# Orbital Energy of a comet

1. Feb 19, 2004

### student1938

A comet is first observed at a distance of 1/3 AU from the Sun and travelling at a speed of twice the Earth' s orbital speed. Assuming that the Earth' s orbit is circular, argue from an energy viewpoint whether the comet' s orbit is elliptic, parabolic or hyperbolic.

Now, I know the eccentricity equation but am genuinely lost here...any feedback would be really nice please!

2. Feb 19, 2004

### student1938

Any advice would be great, guys...really I need help.

3. Feb 19, 2004

### turin

What's an AU?

What's the "eccentricity equation?" There are two regions for eccentricity.
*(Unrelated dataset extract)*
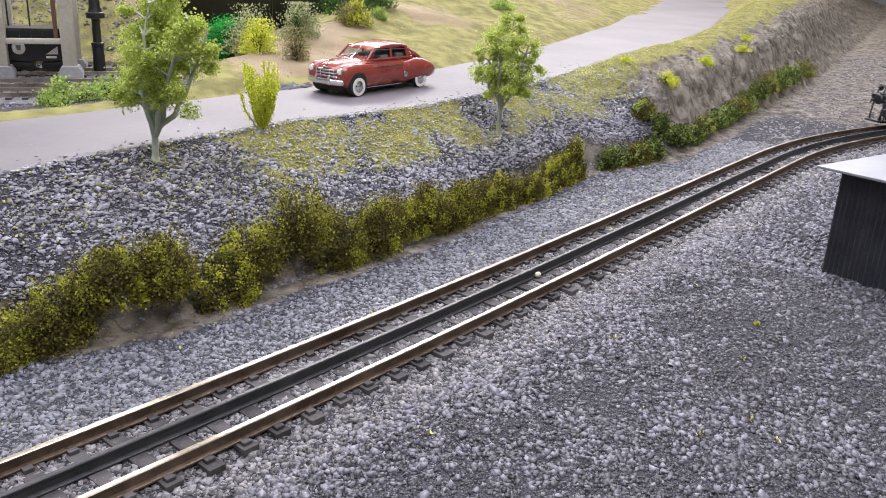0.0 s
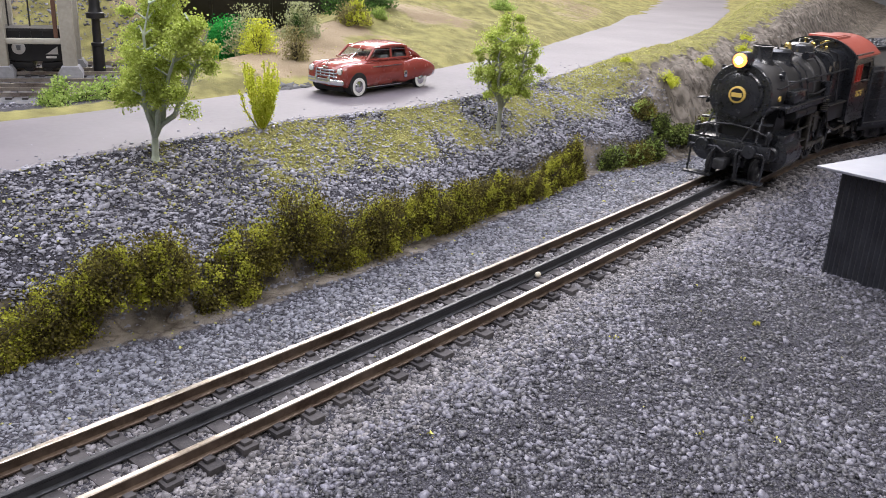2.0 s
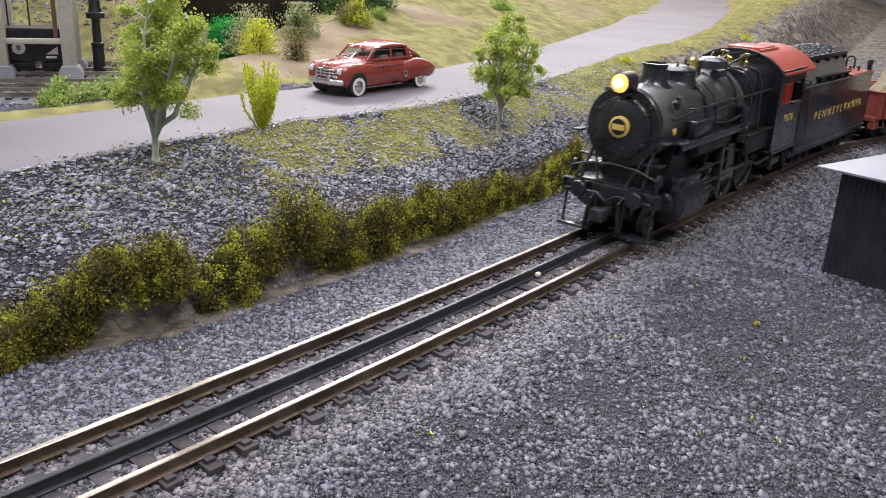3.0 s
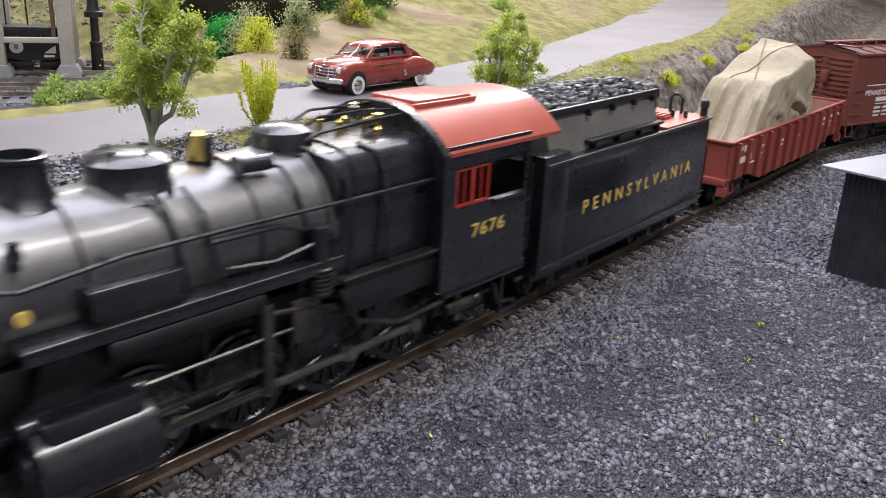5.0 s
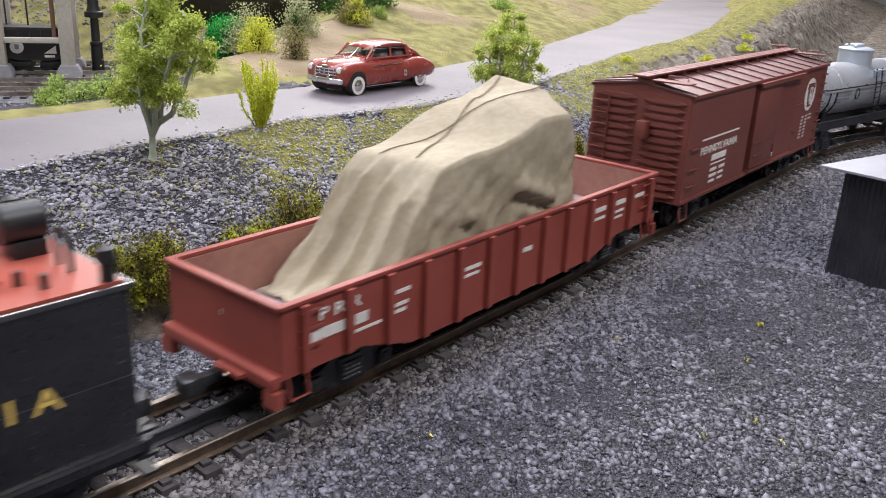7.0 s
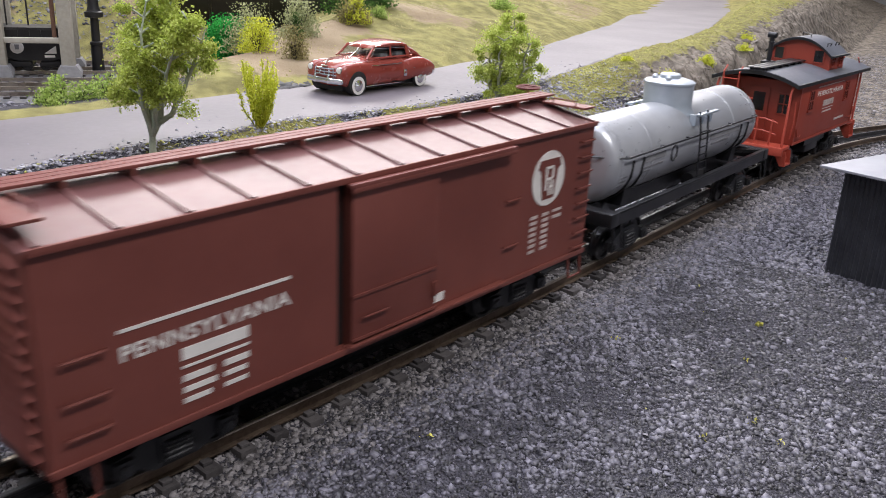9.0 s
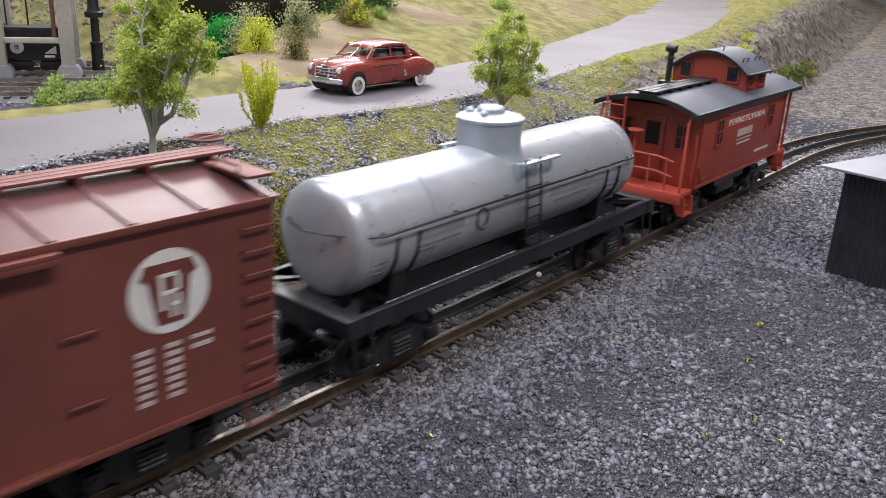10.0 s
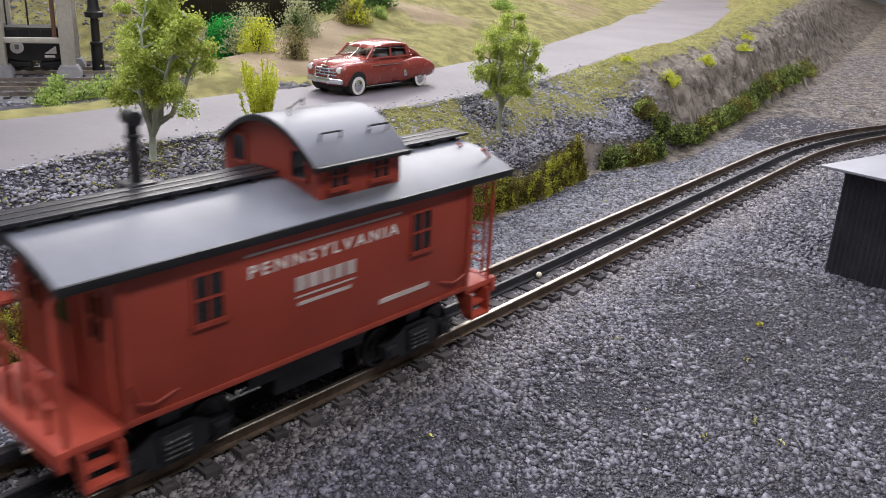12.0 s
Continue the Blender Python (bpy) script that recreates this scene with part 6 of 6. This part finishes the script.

The values less than 1 are bounded below by the circular eccentricity, and the two regions are divided by the parabolic eccentricity.

Just calculate the total energy of the comet (which remains constant if gravity is assumed to be a conservative force) and then you can infer from the total energy what the eccentricity is, for instance, by looking here:
http://scienceworld.wolfram.com/physics/Eccentricity.html

Last edited: Feb 19, 2004
4. Feb 19, 2004

### Janus

Staff Emeritus
I'm assuming that you know how to calculate the total energy of the Comet (KE+GPE).

If the total energy is negative, the orbit is elliptic.

If the total energy is zero, the orbit is parabolic.

And if the total energy if positive, the orbit is hyperbolic.

5. Feb 19, 2004

### enigma

Staff Emeritus
KE - GPE, isn't it?

Last edited: Feb 19, 2004
6. Feb 20, 2004

### Janus

Staff Emeritus

Remember, GPE is a negative term by itself, Thus in the equation you are adding a negative term.

7. Feb 20, 2004

### student1938

Assuming that the Earth' s orbit is circular, argue from an energy viewpoint whether the comet' s orbit is elliptic, parabolic or hyperbolic.

This is the most confusing statement for me.. do I need to use the fact that the Earth' s orbit is circular(except for using this fact to calculate the circular ORBIT speed?)

Can someone clarify this point for me?

8. Feb 20, 2004

### enigma

Staff Emeritus
An orbit is circular only if it has the circular velocity:

$$V = \sqrt{\frac{GM}{r}}$$

An orbit is parabolic if it has the escape velocity (parabolic is the first type of orbit which won't come back to the same point).

$$V_{esc} = \sqrt{2}V_{circ}$$

An orbit is hyperbolic if it has more than the escape velocity

An orbit is elliptical for any other speed.

9. Feb 20, 2004

### student1938

So I am supposed to use twice the circular velocity as per what the question says right?

Assuming that this is the case, then ,E = KE + PE
E = (1/2)*mass of comet*(2*circular velocity)^2 + -G*mass of spacecraft*mass of Earth/((1/3)*AU).. IS this the way it is supposed to go?

10. Feb 21, 2004

### enigma

Staff Emeritus
Why not do this:

$$V_{circ, Earth} = \sqrt{\frac{MG}{r_{Earth}}}$$

$$V_{circ, comet} = \sqrt{\frac{MG}{r_{comet}}}$$

$$V_{circ, comet} = \sqrt{\frac{MG}{\frac{1}{3}r_{Earth}}}$$

$$V_{circ, comet} = \sqrt{3}V_{circ, Earth}$$

Since you know the actual speed of the comet, you can figure out what its speed relative to the circular speed. That'll give you the type of orbit.

11. Feb 21, 2004

### student1938

Thanks for the tip so now I can figure out the circular speed of the Earth...that gives me the Orbital speed of the comet and so I can then get the energy of teh comet and then determine the type of orbit..this is the way that I see it....is it correct

12. Feb 22, 2004

### enigma

Staff Emeritus
Yes, that's one way to do it.

You don't need to actually calculate the exact numbers if you don't want to... you can just leave everything in symbolic notation. They didn't ask for specific numbers; just the type of orbit, and that can be determined by relative speeds.